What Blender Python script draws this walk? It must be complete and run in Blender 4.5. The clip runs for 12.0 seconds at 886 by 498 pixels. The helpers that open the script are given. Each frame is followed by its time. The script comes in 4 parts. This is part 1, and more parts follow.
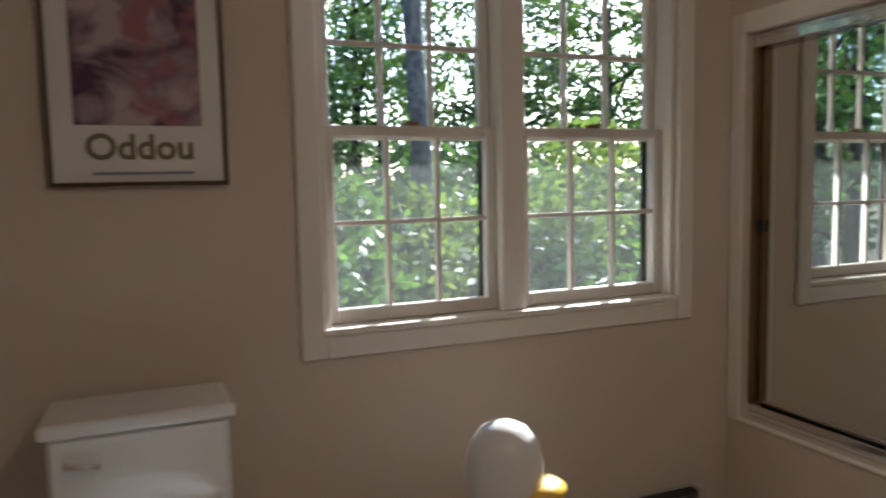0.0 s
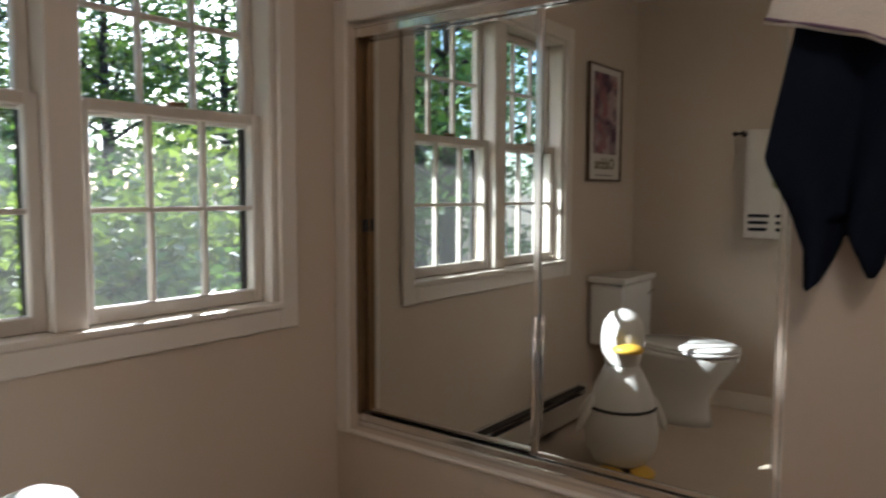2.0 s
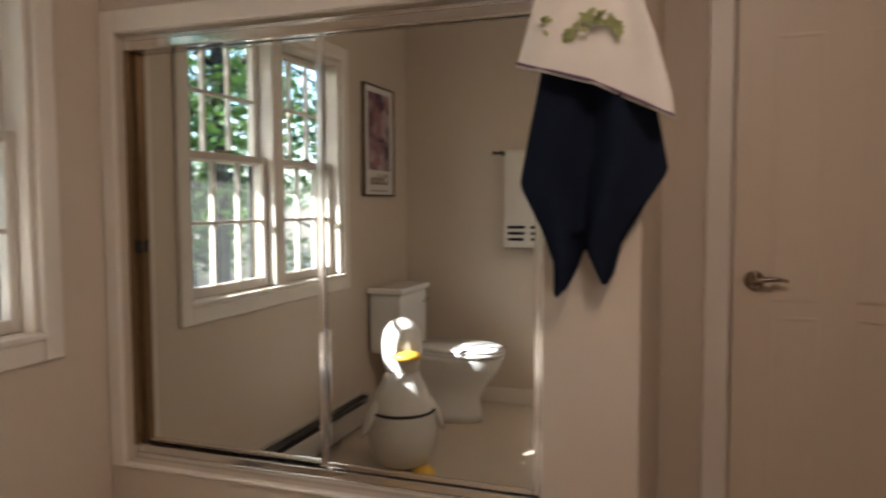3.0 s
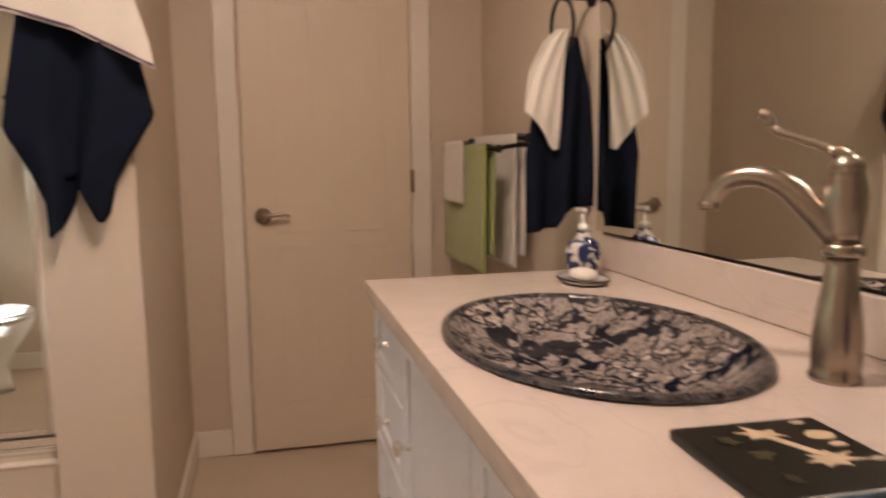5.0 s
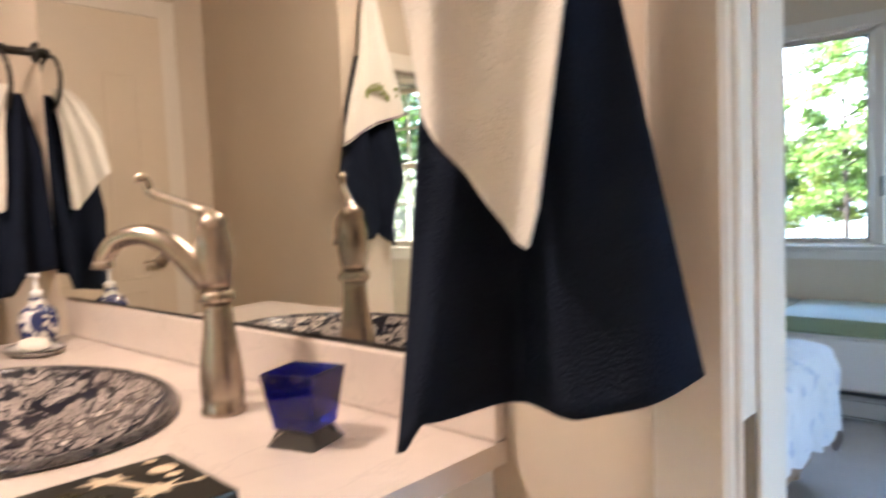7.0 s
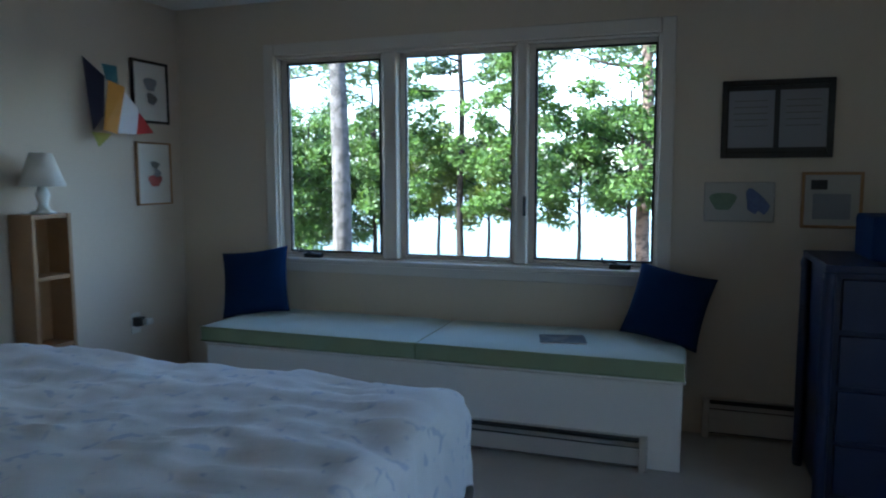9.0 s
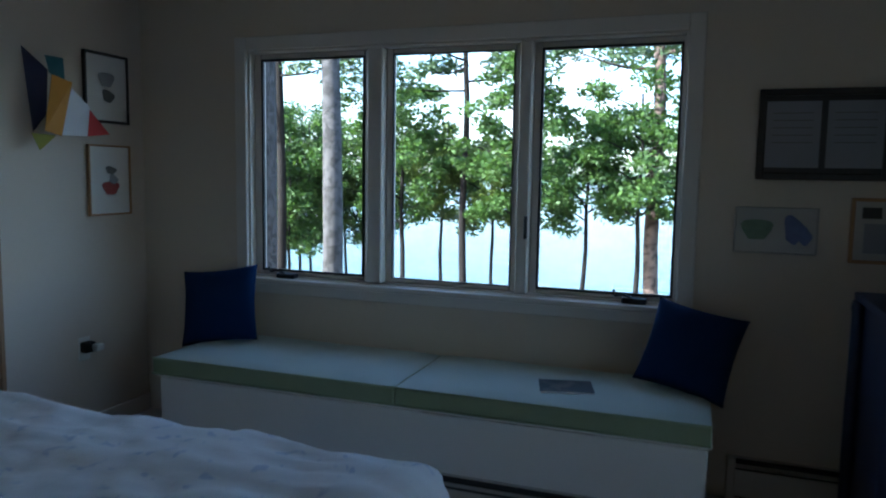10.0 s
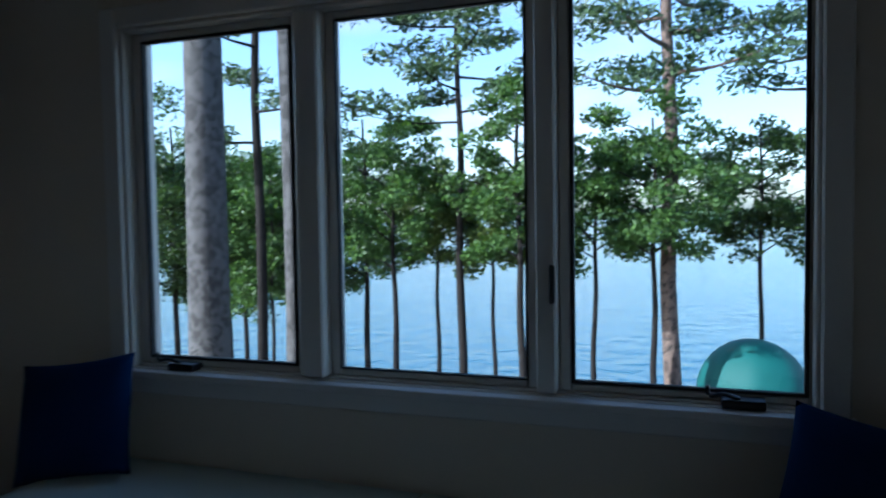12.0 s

YOUR TASK:
Reproduce each line exactly as it appears, omitting the pictures.

WRITTEN REPLY:
What Blender Python script draws this walk? It must be complete and run in Blender 4.5. The clip runs for 12.0 seconds at 886 by 498 pixels. The helpers that open the script are given. Each frame is followed by its time. The script comes in 4 parts. This is part 1, and more parts follow.
0.0 s
2.0 s
3.0 s
5.0 s
7.0 s
9.0 s
10.0 s
12.0 s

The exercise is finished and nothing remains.